Wrapping up a four-nation Mideast trip — his fifth to the region since the conflict erupted — Blinken was returning to Washington after getting a virtual slap in the face from Israeli Prime Minister Benjamin Netanyahu, who said the war would continue until Israel is completely victorious and appeared to reject outright a response from Hamas to a proposed cease-fire plan.

Relations between Israel and its main international ally, the United States, have been tense for months, but Netanyahu’s public dismissal of a plan the U.S. says has merit, at least as a starting point for further negotiation, highlighted the divide.

Yet Blinken and other U.S. officials said they remained optimistic that progress could be made on their main goals of improving humanitarian conditions for Palestinians civilians, securing the release of hostages held by Hamas, preparing for a post-conflict Gaza and preventing the war from spreading.

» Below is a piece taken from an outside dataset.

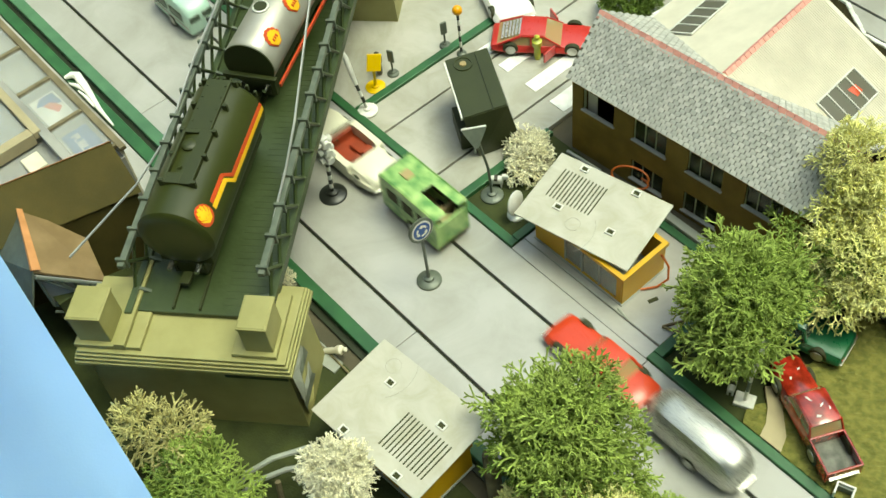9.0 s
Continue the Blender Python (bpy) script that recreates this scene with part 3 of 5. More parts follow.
sw = thing("tank_wagon", "silver bogie tank wagon with red and yellow badges", "tank wagon", BM @ pose(0.1694, 0.0034, 0, 0, 0, -9.0), "wagons on the bridge")
part("barrel", barrel(SL, SRAD, SZ, 0.001), "silver_tank", sw, smooth=True)
part("end_plate", cyl(B(), (-0.0022, 0, SZ), (-0.0012, 0, SZ), SRAD * 0.985, n=32), "black", sw, "black barrel end")
wagon_chassis(sw, SL, SRAD, SZ)
part("end_beam", box(B(), -0.0065, -0.0028, -0.0190, 0.0190, SZ - SRAD * 0.52, SZ - SRAD * 0.32, 0.0004), "black", sw)
for y in (-0.0165, 0.0165):
    part("end_post", box(B(), -0.0062, -0.0030, y - 0.0014, y + 0.0014, SZ - SRAD - 0.002, SZ - SRAD * 0.50, 0.0003), "black", sw)
part("solebar", box(B(), 0.0, SL, -0.0185, -0.0170, SZ - SRAD + 0.0, SZ - SRAD + 0.0030, 0.0003), "red_stripe", sw, "red side beam")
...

“Clearly there are things that Hamas sent back that are absolute non-starters,” Blinken said of the response the militant group delivered Tuesday to a cease-fire and hostage release proposal that was endorsed last month by Egypt, Qatar, the U.S. and Israel itself.

“But, at the same time, we see space to continue to pursue an agreement,” Blinken said late Wednesday. “And these things are always negotiations. It’s not flipping a light switch. It’s not ‘yes’ or ‘no.’ There’s invariably back and forth.”

Shortly before Blinken spoke, though, Netanyahu took direct aim at the Hamas response, calling it “delusional” and vowing that Israel would fight on to achieve “absolute victory” over the militant group, no matter what.